There is a fundamental difference between all of the versions of Epson Ultrachrome ink and HP or Canon inks. The Epson Ultrachrome are pigment inks, with each particle of pigment uniquely encapsulated in a microscopic resin coating. Pigment inks are largely resistant to light and environmental degradation and fading in and of themselves. So as long as the paper they are used on is equally long-lasting preferably ISO rated archival, print life will exceed 100 years whether the paper is an Epson brand or not. Most of the "fine arts" papers Epson sells are made by independent paper mills like Arches anyway.

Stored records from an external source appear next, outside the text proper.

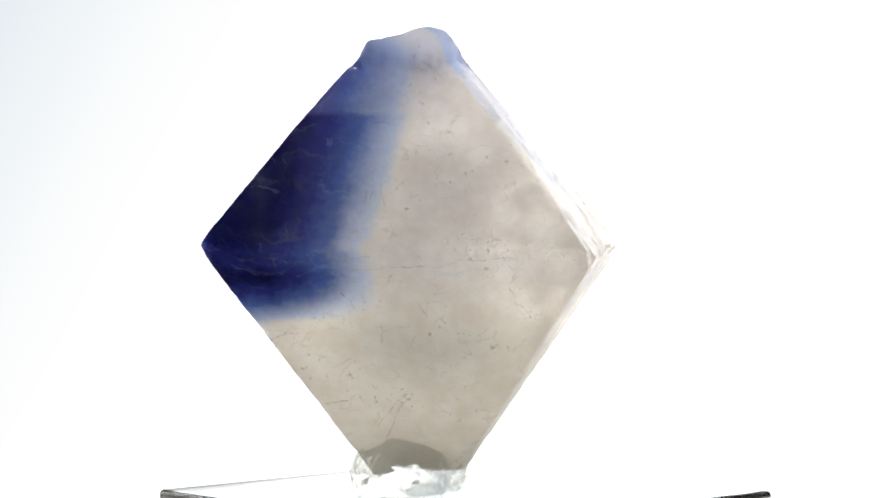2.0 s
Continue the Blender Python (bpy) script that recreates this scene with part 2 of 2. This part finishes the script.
    # relief: fine and stepped, deep on the dark and flaked sides, shallow on the smooth one
    slant = lines(m, v, (-0.78, 0.09, 0.62), (0.337, -0.773, 0.537), 0.045, 0.008, 0.30, 0.70)
    lean = m.n("ShaderNodeMapping", {"Vector": bent, "Rotation": (0.5, 0.6, 0.2), "Scale": (1.0, 1.0, 0.4)}).outputs[0]
    flakes = m.n("ShaderNodeTexVoronoi", {"Vector": lean, "Scale": 0.05}, feature="F1").outputs["Distance"]
    grit = m.noise(v, 0.13, 4.0, 0.7, 0.4)
    coarse = m.noise(lean, 0.02, 5.0, 0.65, 0.5)
    relief = m.math("ADD", m.math("MULTIPLY", coarse, 1.1), m.math("ADD", m.math("MULTIPLY", flakes, 0.45), m.math("MULTIPLY", grit, 0.85)))
    relief = m.math("ADD", relief, m.math("MULTIPLY", slant, m.math("MULTIPLY", flaked, 0.5)))
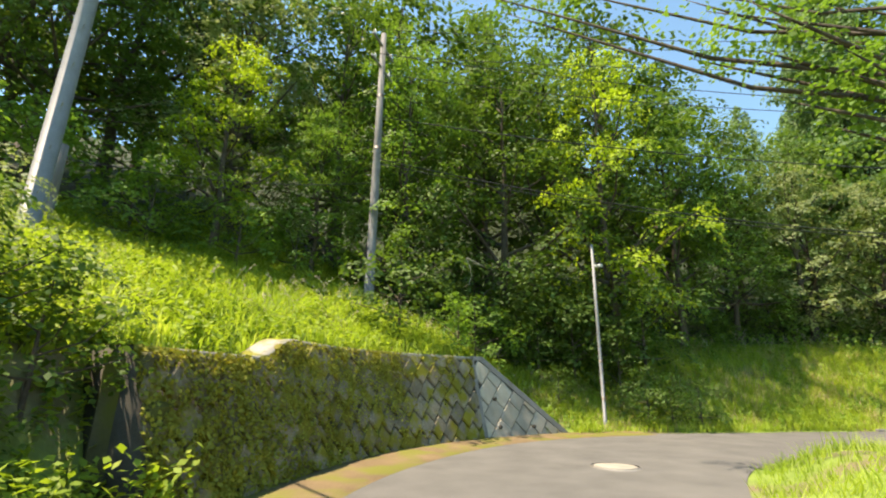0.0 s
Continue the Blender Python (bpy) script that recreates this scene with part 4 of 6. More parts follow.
def make_conifer(name, label, seed, height_, spread, leafm, leaf=0.4, whorls=26, per=16, low=0.18, girth=0.22, arms=9, droop=0.25):
    """Drooping boughs that carry rounded tufts of foliage, thinner towards the tip."""
    rng = np.random.default_rng(seed)
    ob = new(name)
    tagged(ob, label, "tree")
    pieces = [tube_np([(0, 0, -0.4), (0.03, 0, height_ * 0.5), (0, 0.02, height_ * 0.98)], [girth * 1.2, girth * 0.65, 0.03], 8)]
    ps, ns = [], []
    lump = [noise.noise(Vector((i * 0.37, seed, 0.5))) for i in range(200)]
    for w in range(whorls):
        t = w / (whorls - 1)
        z = height_ * (low + (1 - low) * t)
        reach = spread * (1 - t) ** 0.6 * (0.6 + 0.4 * min(1, t * 5)) + 0.15
        for a in range(max(4, int(arms * (1 - 0.45 * t)))):
            an = rng.uniform(0, 2 * math.pi)
            ln = reach * (rng.uniform(0.78, 1.06) + 0.3 * lump[int(an * 8 + w * 1.7) % 200])
            d = np.array([math.cos(an), math.sin(an), 0])
            side = np.array([-math.sin(an), math.cos(an), 0])
            z0 = z + rng.uniform(-0.5, 0.5) * height_ / whorls
            end = np.array([d[0] * ln, d[1] * ln, z0 - droop * ln + 0.12 * ln])
            if w % 2 == 0 and a < 4:
                pieces.append(tube_np([(0, 0, z0), end * 0.5 + np.array([0, 0, z0 * 0.5 + 0.05 * ln]), end], [girth * 0.22 * (1 - t) + 0.01, 0.02, 0.008], 4))
            for j in range(max(1, int(round(1 + 3.2 * ln / spread)))):
                f = 1.0 - 0.24 * j + rng.uniform(-0.07, 0.07)
                tuft = (0.3 + 0.22 * ln / spread) * rng.uniform(0.75, 1.3)
                c = d * ln * f + side * rng.normal() * 0.2 * ln * (1.1 - f * 0.6) + np.array([0, 0, z0 - droop * ln * f ** 1.5 + 0.12 * ln * f ** 3])
                k = max(6, int(per * 0.3))
                o = rng.normal(size=(k, 3))
                o[:, 2] = np.abs(o[:, 2]) * 0.7 - 0.25
                o /= np.linalg.norm(o, axis=1)[:, None]
                ps.append(c + o * tuft * rng.uniform(0.75, 1.1, k)[:, None])
                ns.append(o + d * 0.35 + np.array([0, 0, 0.45]) + rng.normal(size=(k, 3)) * 0.3)
    v, f = merge_np(pieces)
    link_np("trunk", v, f, M_bark, ob, smooth=True)
    v, f = leaf_quads(rng, np.vstack(ps), np.vstack(ns), leaf, 0.36, 0.25)
    link_np("crown", v, f, leafm, ob)
    return ob


def plant(ob, x, y, rz=0.0, s=1.0, dz=0.0, first=False, sz=None):
    """Set a tree, or a copy of it, on the ground."""
    m = pose(x, y, ground_z(x, y) - 0.05 + dz, 0, 0, rz)
    o = ob if first else copy_thing(ob, m)
    o.matrix_basis = m @ Matrix.Diagonal((s, s, sz or s, 1))
    return o


# kinds of tree, each built once
oak = make_broadleaf("broadleaf_tree", "leafy deciduous tree at the wood's edge", 1, 11, 3.4, M_leaf_a, 0.12, 26, 16, 34, 0.46, 0.13, flat=0.55, lobe=(0.26, 0.42))
oak_b = make_broadleaf("broadleaf_tree", "dense dark green tree in the wood", 2, 12, 3.6, M_leaf_c, 0.2, 24, 6, 22, 0.55, 0.15)
beech = make_broadleaf("broadleaf_tree", "bright yellow-green young tree on the bank", 3, 9.5, 3.0, M_leaf_lime, 0.115, 22, 20, 34, 0.42, 0.14, flat=0.45, lobe=(0.26, 0.4))
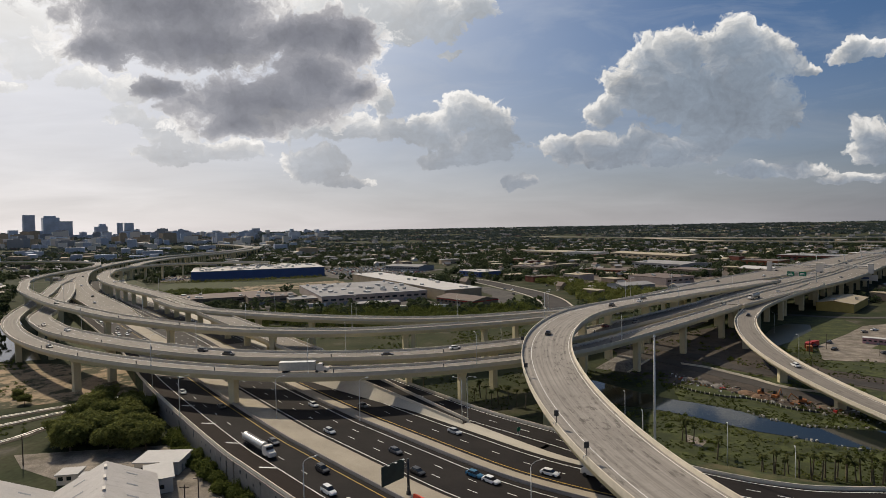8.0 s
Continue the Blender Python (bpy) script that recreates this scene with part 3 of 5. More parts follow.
def wall_barrier(name, w, off, label, mat="barrier", h=0.85, z=0.0):
    mb = MB()
    sweep(mb, w, [(off - 0.28, z - 0.2), (off + 0.28, z - 0.2), (off + 0.28, z + 0.2), (off + 0.12, z + h), (off - 0.12, z + h), (off - 0.28, z + 0.2)])
    return tagged(mb.make(name, M[mat]), label, "barrier", kind="structure")


wall_barrier("barrier_left", ref_w, 26.5, "pale concrete parapet on the retaining wall")
wall_barrier("barrier_median", ref_w, 9.3, "grey concrete median barrier", "wall")
wall_barrier("barrier_median", ref_w, -14.9, "grey concrete median barrier", "wall")


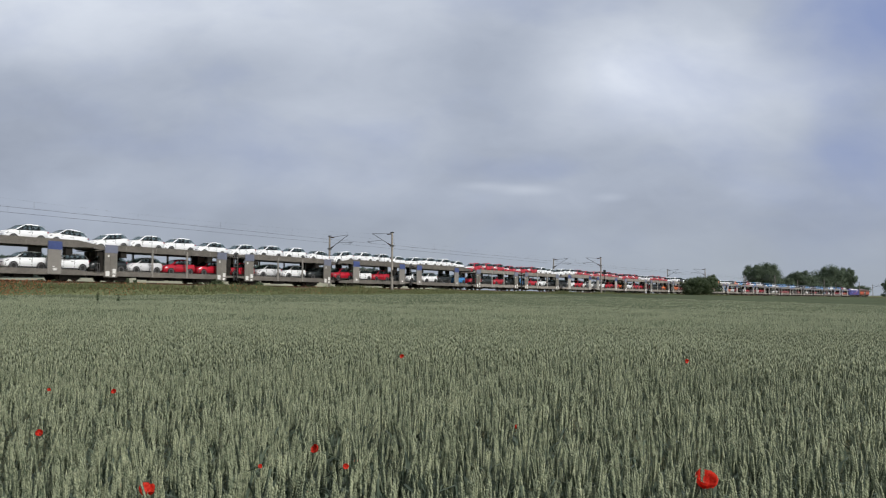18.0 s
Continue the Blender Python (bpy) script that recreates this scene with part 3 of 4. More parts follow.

With HP, the ink is dye based, and by itself is like any dye ink subject to light and environmental degradation limiting longevity by fading color. HP's solution to achieving longer lasting prints is to use a paper coating with interacts with the dye ink to encapsulate the ink and protect it from light and environmental degradation. In other words it is a chemical/physical relationship between the HP ink and HP paper coating that achieves a much higher than typical dye-type ink longevity.
David and Frans
I just finished reading George Schaub's review of HP's 8750, Aug. 2005 for the 3rd time. His review tends to give a big nod to HP in COLOR, B/W and PRINT LONGEVITY, 100 to 200 years. It would seem to put the 8750 in direct competition with the Epson R2800 at a lower price if not it is head to head with the R1800 for sure. Again the selection of paper is the big issue I think that is against HP. David and George both tried 3rd party paper with success. These 2 reviews from reputable sourses seems to stur the pot. I'm still researching reviews on the other two HP's 90 and 130.
Check out www.consumerreports.com
They have recently tested the HP, Epson, and others for photo quality.
4x6 Photo Printers were briefly reviewed in the February 2005 issue (page 8). In my opinion, Consumer Reports does a mediocre job of reviewing printers specifically designed for high-quality photography. There are better reviews available from photo magazines and on the internet.